First, we import the docker
module to interact with docker,
along with os
and pytest
:
import os
import docker
import pytest
Then, we add a container fixture that sets up a container based on the snakemake docker image quay.io/biocontainers/snakemake:X.Y.Z–py36_0, where X.Y.Z corresponds to the installed snakemake version:
@pytest.fixture(scope="session")
def container(request):
def rm():
try:
print("Removing container ", container.name)
container.remove(force=True)
except:
raise
finally:
pass
request.addfinalizer(rm)
client = docker.from_env()
try:
image = client.images.get(pytest.snakemake_image)
except docker.errors.ImageNotFound:
print("docker image '{}' not found; pulling".format(pytest.snakemake_image))
client.images.pull(pytest.snakemake_image)
image = client.images.get(pytest.snakemake_image)
except:
raise
container = client.containers.create(image, tty=True,
user="{}:{}".format(os.getuid(), os.getgid()),
volumes={'/tmp': {'bind': '/tmp', 'mode': 'rw'}},
working_dir="/tmp")
return container
Finally, we add the container fixture to the test function call:
@pytest.mark.samples(numbered=True)
@pytest.mark.snakefile(dirname="snakefile", numbered=True)
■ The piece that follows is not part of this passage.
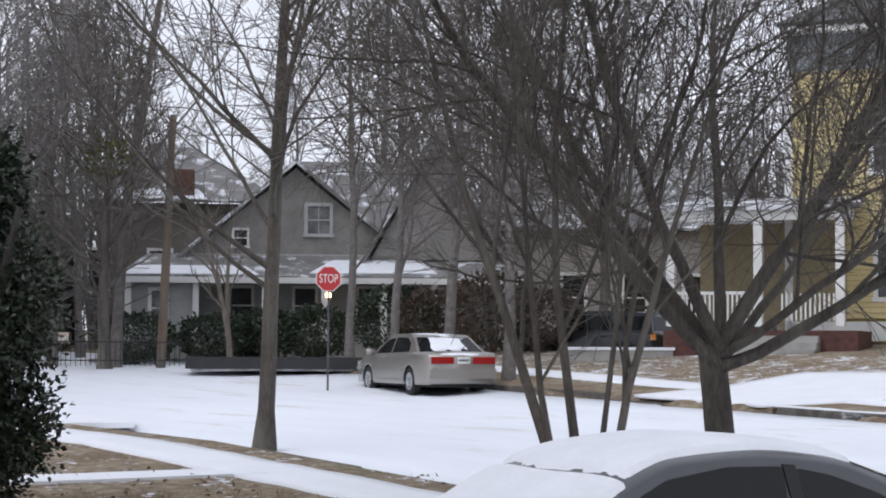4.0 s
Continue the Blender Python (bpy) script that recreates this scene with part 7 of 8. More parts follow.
# -- spreading tree behind the coupe --
PLAN_SPREAD = [spec(4, 0, 56, 2.5, 0.0, 0.03, 0.80, 0.50, 0.85), spec(14, 15, 42, 0.44, 0.045, 0.085, 0.16, 0.48, 0.14), spec(9, 11, 42, 0.52, 0.02, 0.11, 0.10, 0.5, 0.3),
               spec(6, 9, 40, 0.60, 0.0, 0.13, 0.10, 0.5), spec(4, 0, 30, 0.5, 0.0, 0.14), 0.0032]
p = ground_at(-48.1, 15.7)
SPREAD_LIMBS = []
for right, away, up, length, r, lift in ((-0.85, -0.1, 0.80, 5.8, 0.072, 0), (-0.50, 0.3, 0.85, 5.6, 0.066, 0.1), (-0.30, -0.25, 1, 5.6, 0.066, 0.15), (0.02, 0.3, 1, 5.6, 0.060, 0.2), (0.36, -0.15, 0.95, 5.2, 0.064, 0.15),
                                         (1.0, 0.0, 0.46, 4.6, 0.066, 0.0), (-0.7, 0.6, 0.65, 4.8, 0.050, 0.0), (0.62, 0.6, 0.6, 4.8, 0.056, 0.05), (0.50, 0.1, 0.95, 5.4, 0.058, 0.2),
                                         (0.75, -0.4, 0.55, 4.8, 0.050, 0.1)):
    SPREAD_LIMBS.append(((-0.06, -0.07, 1.40 + lift), (0.669 * right - 0.743 * away, 0.743 * right + 0.669 * away, up * 0.8), length, r * 0.85))
bare_tree("spreading_tree", p, [((-0.045, -0.05, 1), 1.75, 0.135)], PLAN_SPREAD, 11, "low-forking bare tree with wide spreading limbs", BARK, TWIG, 1.3, limbs=SPREAD_LIMBS, clear=1.35)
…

def test_workflow(snakefile, samples, container):
container.start()
for r in snakemake_run(snakefile,
options=["-d", str(samples), "-s",
str(snakefile)], container=container,
read=True, iterable=True):
print(r)
assert samples.join("results.txt").exists()
and run the test as
pytest -v -s tests/test_workflow_docker.py
Parametrized tests on running environment¶
We have now written tests for local execution and execution in a container. By parametrizing the tests, we can combine the two cases in one test function. To do this we modify the test function as follows (see test_workflow_parametrize.py):
@pytest.mark.samples(numbered=True)
@pytest.mark.snakefile(numbered=True, dirname="snakefile")
@pytest.mark.parametrize("container", ["local", "docker"], indirect=["container"])
def test_workflow(snakefile, samples, container):
if container is not None:
container.start()
for r in snakemake_run(snakefile,
options=["-d", str(samples), "-s",
str(snakefile)], container=container,
read=True, iterable=True):
print(r)
assert samples.join("results.txt").exists()
The parametrization is done indirectly via the container fixture. We modify this fixture to return None if the request parameter equals local, and if the parameter equals docker we return the container:
@pytest.fixture(scope="function")
def container(request):
def rm():
try:
print("Removing container ", container.name)
container.remove(force=True)
except:
raise
finally:
pass
if request.param == "local":
return None
request.addfinalizer(rm)
client = docker.from_env()
try:
image = client.images.get(pytest.snakemake_image)
except docker.error.ImageNotFound:
print("docker image {} not found; pulling".format(pytest.snakemake_image))
client.images.pull(pytest.snakemake_image)
image = client.images.get(pytest.snakemake_image)
except:
raise
container = client.containers.create(image, tty=True,
user="{}:{}".format(os.getuid(), os.getgid()),
volumes={'/tmp': {'bind': '/tmp', 'mode': 'rw'}},
working_dir="/tmp")
return container
Now, running
pytest -v -s tests/test_workflow_parametrize.py
will execute two tests, one for the local environment, one in the docker container.